Colonel Mustard, In the Refrigerator, With Corporal Ketchup

For the Fourth of July, a condiment conspiracy threatens domestic bliss.

I’m a reasonable woman, by which I mean I don’t get riled easily. I understand that not everything in life, or on the Schuylkill Expressway, will go my way. In the sanctuary that is my own home, however, I expect to have some agency. I don’t.

A few weeks back, my husband Doug put “popcorn” on the shopping list we keep on the kitchen counter. When I did the weekly shopping, I dutifully bought a box of six packets of microwave popcorn. When I went to put it away in the cabinet, I noticed there were already two open boxes of popcorn on the shelf, along with another full box. So … why was popcorn on the shopping list? A fit of artificial-butter-flavor insecurity? A sudden mass craving? Nah. Doug had taken the last packet from yet another open box and mindlessly put popcorn on the list without checking to see if we still had any popcorn. And the reason there were so many boxes of popcorn in that cabinet? This wasn’t the first time.

I went to put the milk I’d bought in the refrigerator, but to do so, I had to make room on the top shelf. Where there were two huge vats of ketchup, which my son Jake eats on everything when he’s home from college, which he is for the summer. Each huge vat of ketchup was three-quarters full, and they were snuggled up next to each other like a happy condiment couple. Why were two vats of ketchup open simultaneously? Because my son had wanted ketchup and opened a new vat before looking to see whether there was an old vat already in the refrigerator. Which there was.

I went on putting groceries away. On the door, there were three open bottles of mustard. Also, two jars of relish. Both dill. Both half full. I consolidated them. I tried to consolidate the ketchups, but ketchup moves very, very slowly through a funnel, and yet, paradoxically, very, very quickly when you put one open vat of ketchup upside down atop the other open vat of ketchup and squeeze. So quickly, in fact, that you decide to stop consolidating them so you can mop up all that ketchup from the counter.

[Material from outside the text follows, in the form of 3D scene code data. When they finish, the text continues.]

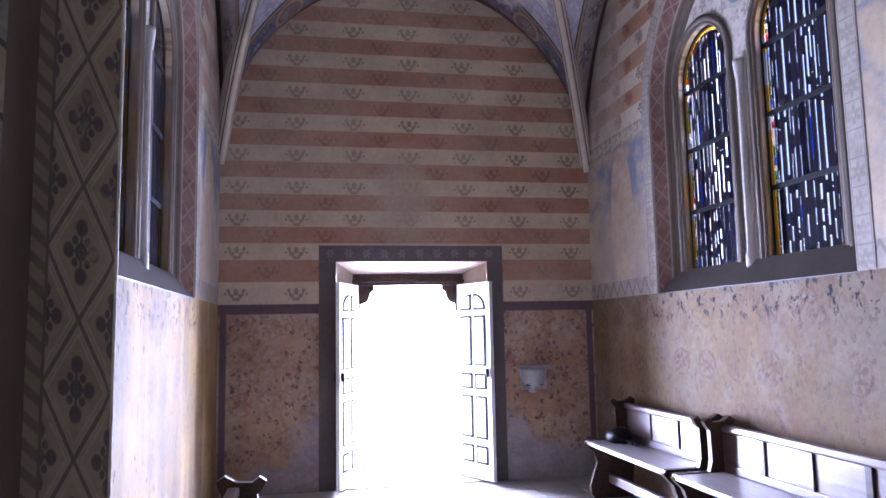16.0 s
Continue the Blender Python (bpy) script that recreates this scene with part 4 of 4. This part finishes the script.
# painted surround, slightly proud of the wall
sur = thing("door_surround", "dark grey painted band around the doorway", "trim", kind="structure")
for lo, hi in (((0.15, YE - 0.006, 0.0), (0.308, YE + 0.004, 2.083)), ((1.762, YE - 0.006, 0.0), (1.92, YE + 0.004, 2.083)), ((0.15, YE - 0.006, 2.085), (1.92, YE + 0.004, 2.235))):
    part("band", boxed(lo, hi, 0.002), M_SURROUND, sur)

# backdrop of bright daylight beyond the door
glow = bpy.data.materials.new("overcast_daylight")
glow.use_nodes = True
em = glow.node_tree.nodes.new("ShaderNodeEmission")
em.inputs[0].default_value, em.inputs[1].default_value = (0.95, 0.98, 1.0, 1), 6.0
glow.node_tree.links.new(em.outputs[0], glow.node_tree.nodes["Material Output"].inputs[0])
bm = bmesh.new()
for x, z in ((-14, -0.3), (16, -0.3), (16, 14), (-14, 14)):
    bm.verts.new((x, 24, z))
bm.faces.new(list(bm.verts))
structure("backdrop", bm, glow, "hazy white daylight beyond the open door", "backdrop")


# ---- floor of stone tiles ----
floor = structure("floor", boxed((XL - 0.3, -2.0, -0.15), (XR + 0.3, YE + 0.4, -0.012), 0), M_FLOOR, "pale worn stone floor with tiles", "floor")


# ---- benches ----
def bench(length, name_label):
    """A pew: seat, panelled back, scrolled ends. It runs along y from 0, its back against +x."""
    b = thing("bench", name_label, "bench", group="benches along the wall")
    part("seat", boxed((0.0, 0.0, 0.415), (0.40, length, 0.45), 0.008), M_SEAT_GLARE, b, "shiny seat board with the door's glare in its colour")
    part("backrest", boxed((0.365, 0.03, 0.45), (0.385, length - 0.03, 0.70), 0.004), M_PEW, b)
    part("top_rail", boxed((0.345, 0.0, 0.69), (0.40, length, 0.735), 0.012), M_PEW, b, "moulded top rail")
    part("bottom_rail", boxed((0.352, 0.03, 0.45), (0.392, length - 0.03, 0.50), 0.006), M_PEW, b)
    n = max(2, round(length / 0.42))
    for i in range(n + 1):
        y = 0.03 + (length - 0.06) * i / n
        part("stile", boxed((0.352, y - 0.025, 0.50), (0.392, y + 0.025, 0.69), 0.004), M_DARKWOOD if i % 2 else M_PEW, b)
    for y in (0.0, length - 0.045):
        bm = bmesh.new()
        prof = [(0.06, 0.0), (0.40, 0.0), (0.42, 0.40), (0.425, 0.70), (0.45, 0.76), (0.41, 0.785), (0.36, 0.755), (0.29, 0.75), (0.255, 0.775), (0.225, 0.755), (0.245, 0.72), (0.265, 0.70), (0.27, 0.52), (0.25, 0.455),
                (0.02, 0.455), (-0.01, 0.43), (0.01, 0.405), (0.06, 0.36), (0.09, 0.28), (0.05, 0.18), (0.02, 0.10), (0.03, 0.04)]
        vs = [bm.verts.new((x, y, z)) for x, z in prof]
        f = bm.faces.new(vs)
        ex = bmesh.ops.extrude_face_region(bm, geom=[f])
        for v in ex["geom"]:
            if isinstance(v, bmesh.types.BMVert):
                v.co.y += 0.045
        bmesh.ops.recalc_face_normals(bm, faces=bm.faces)
        part("end_panel", bm, M_DARKWOOD, b, "dark scrolled bench end")
    part("stretcher", boxed((0.18, 0.04, 0.12), (0.22, length - 0.04, 0.19), 0.005), M_PEW, b)
    return b


b1 = bench(1.40, "brown wooden pew with panelled back and scrolled ends")
b1.matrix_basis = pose(2.36, 4.64, 0) @ Matrix.Diagonal((1, 1, 1.06, 1))
b2 = bench(1.75, "longer brown wooden pew with panelled back beside the wall")
b2.matrix_basis = pose(2.36, 2.80, 0) @ Matrix.Diagonal((1, 1, 1.06, 1))
b3 = bench(1.3, "brown wooden pew with scrolled ends standing near the arch pier")
b3.matrix_basis = pose(0.09, 3.65, 0, 0, 0, 180)


def bag():
    """A soft black bag slumped on the seat."""
    b = thing("bag", "small soft black bag lying on the pew seat", "bag")
    bm = bmesh.new()
    bmesh.ops.create_icosphere(bm, subdivisions=3, radius=1.0)
    for v in bm.verts:
        k = 1 + 0.25 * noise.noise(v.co * 1.7)
        v.co = Vector((v.co.x * 0.10 * k, v.co.y * 0.13 * k, max(-0.055, v.co.z * 0.075 * k)))
    part("body", bm, M_IRON, b, "", smooth=True)
    path = [(0.02, -0.12 - 0.25 * i / 12, -0.045 + 0.025 * abs(math.sin(i * 0.9))) for i in range(13)]
    part("strap", sweep(path, [(0, 0, 1)] * 13, [(1, 0, 0)] * 13, [(0, -0.03), (0.012, -0.02), (0.012, 0.02), (0, 0.03)]), M_IRON, b, "black strap")
    return b


bag().matrix_basis = pose(2.58, 5.84, 0.53)

# ---- holy water stoup on the entrance wall ----
stoup = thing("water_stoup", "small weathered grey marble holy water stoup on the wall", "stoup")
bm = lathe([(0.01, 0.0), (0.035, 0.0), (0.05, 0.02), (0.045, 0.05), (0.07, 0.065), (0.10, 0.085), (0.125, 0.13), (0.132, 0.20), (0.14, 0.225), (0.12, 0.235), (0.10, 0.17), (0.01, 0.15)], 24)
bmesh.ops.bisect_plane(bm, geom=[*bm.verts, *bm.edges, *bm.faces], plane_co=(0, 0.002, 0), plane_no=(0, 1, 0), clear_outer=True)
part("basin", bm, M_GREYSTONE, stoup, "grey marble half bowl", smooth=True)
part("foot_ring", boxed((-0.085, -0.07, 0.068), (0.085, 0.0, 0.082), 0.005), M_SURROUND, stoup, "dark moulded ring")
part("ledge", boxed((-0.158, -0.11, 0.225), (0.158, 0.0, 0.262), 0.008), M_GREYSTONE, stoup, "grey marble ledge")
part("back_plate", boxed((-0.13, -0.03, 0.03), (0.13, 0.0, 0.228), 0.008), M_GREYSTONE, stoup, "tapering marble back")
stoup.matrix_basis = pose(2.195, YE - 0.002, 0.81)

# ---- spotlight on the apse rib ----
spot = thing("spotlight", "small black cylindrical spotlight fixed beside a vault rib", "spotlight")
aim = look((2.79, 0.75, 4.60), (3.4, 0.62, 4.18))
part("housing", lathe([(0.03, -0.18), (0.045, -0.17), (0.045, 0.0), (0.04, 0.01), (0.035, -0.005)], 20, aim), M_IRON, spot, "black housing", smooth=True)
part("rear_cap", lathe([(0.028, 0.012), (0.036, 0.02), (0.036, 0.09), (0.02, 0.10)], 20, aim), M_IRON, spot, "ribbed rear cap", smooth=True)
part("bracket", boxed((-0.012, -0.012, 0.0), (0.012, 0.012, 0.25), 0.003, pose(2.80, 0.74, 4.60)), M_IRON, spot, "mounting arm")

# ---- hanging cord in a V from the arch ----
cord = thing("hanging_cord", "thin black cord hanging in a V shape below the arch", "cord")


def tube(a, b, radius, sag, bow=0.0, steps=24):
    a, b = Vector(a), Vector(b)
    d = (b - a).normalized()
    s = d.cross(Vector((0, 1, 0))).normalized()
    o = d.cross(s)
    path = [a.lerp(b, i / steps) - Vector((-bow, 0, sag)) * math.sin(math.pi * i / steps) for i in range(steps + 1)]
    return sweep(path, [o] * len(path), [s] * len(path), [(radius * math.cos(2 * math.pi * k / 8), radius * math.sin(2 * math.pi * k / 8)) for k in range(9)])


VA, VB, VC = (-0.335, 1.535, 4.115), (1.145, 1.65, 4.60), (0.70, 1.48, 3.185)
VK = (-0.10, 1.60, 4.15)
part("cord_length", tube(VA, VK, 0.006, -0.01), M_BLACK, cord, "", smooth=True)
part("cord_length", tube(VK, VC, 0.008, -0.15), M_BLACK, cord, "", smooth=True)
part("cord_length", tube(VB, VC, 0.0075, 0.0, 0.035), M_BLACK, cord, "", smooth=True)
for f in (0.38, 0.68):
    p = Vector(VB).lerp(Vector(VC), f) + Vector((0.035 * math.sin(math.pi * f), 0, 0))
    part("knot", lathe([(0.004, -0.03), (0.012, -0.02), (0.010, 0.0), (0.016, 0.01), (0.005, 0.03)], 10, pose(p.x, p.y, p.z, 20, -15, 0)), M_BLACK, cord, "", smooth=True)
part("tip", lathe([(0.003, -0.02), (0.011, -0.008), (0.009, 0.012)], 10, pose(*VC)), M_BLACK, cord, "", smooth=True)

# ---- floor tiles, last ----
tile_me = mesh_of("tile", boxed((-0.196, -0.196, -0.02), (0.196, 0.196, 0.0), 0.004), M_FLOOR)
for i in range(9):
    for j in range(13):
        ob = new("tile", tile_me)
        ob.parent = floor
        ob.matrix_basis = pose(XL + 0.2 + i * 0.4, 2.0 + 0.2 + j * 0.4 - 0.3, random.uniform(-0.002, 0.001))
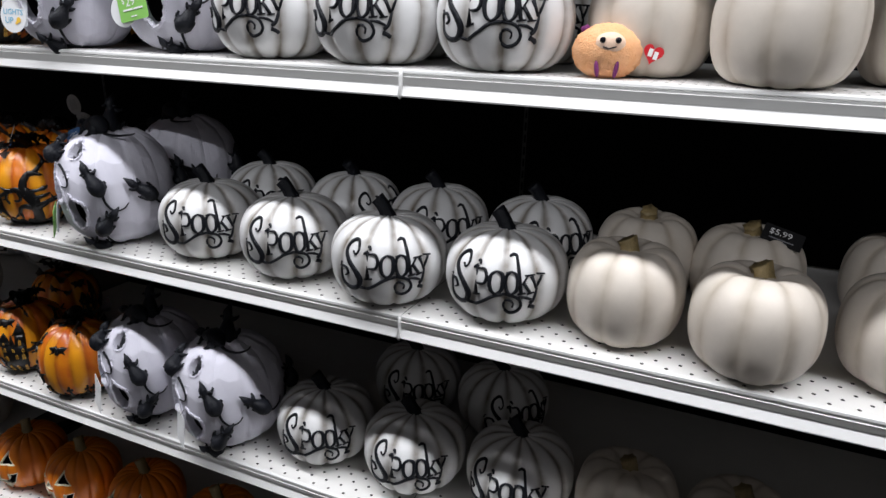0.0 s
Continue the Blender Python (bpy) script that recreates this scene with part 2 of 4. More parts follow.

I don’t think the men in my household are deliberately trying to make me crazy. Then again, I could be wrong. Last night I found two open quarts of mayonnaise in the refrigerator, each with precisely one knife-swipe of mayonnaise removed. “Who even notices that there are two open jars of mayo in the fridge?” my husband asked irritably. I do! I do! Millions of years of evolution have done this to me. I can’t help myself; I keep track of where the edible plants live. I tally the mayonnaise jars even as you and Jake scan the distant horizon for woolly mammoths. Some of us take the long view; some of us pay attention to detail.

I screamed at my son about the mayonnaise: “Don’t you ever open a condiment in this house again!” I’m a reasonable woman, but I meant it. Some things just put me over the edge. Do you know how long one quart of mayonnaise lasts at my house? Months. We’re popcorned up for the next decade. Hell, might as well just set money on fire.

If you come to my house for our annual Fourth of July picnic, however, you’ll find plenty of condiments for your hot dog and burger. You’ll have your choice of three squeeze bottles of mustard, all exactly the same. You can swipe mayonnaise from either of the jars that are open. We don’t have a pool, but you can swim in ketchup at our place. Please, relish all the relish. Just don’t ask Jake to open up the jar for you.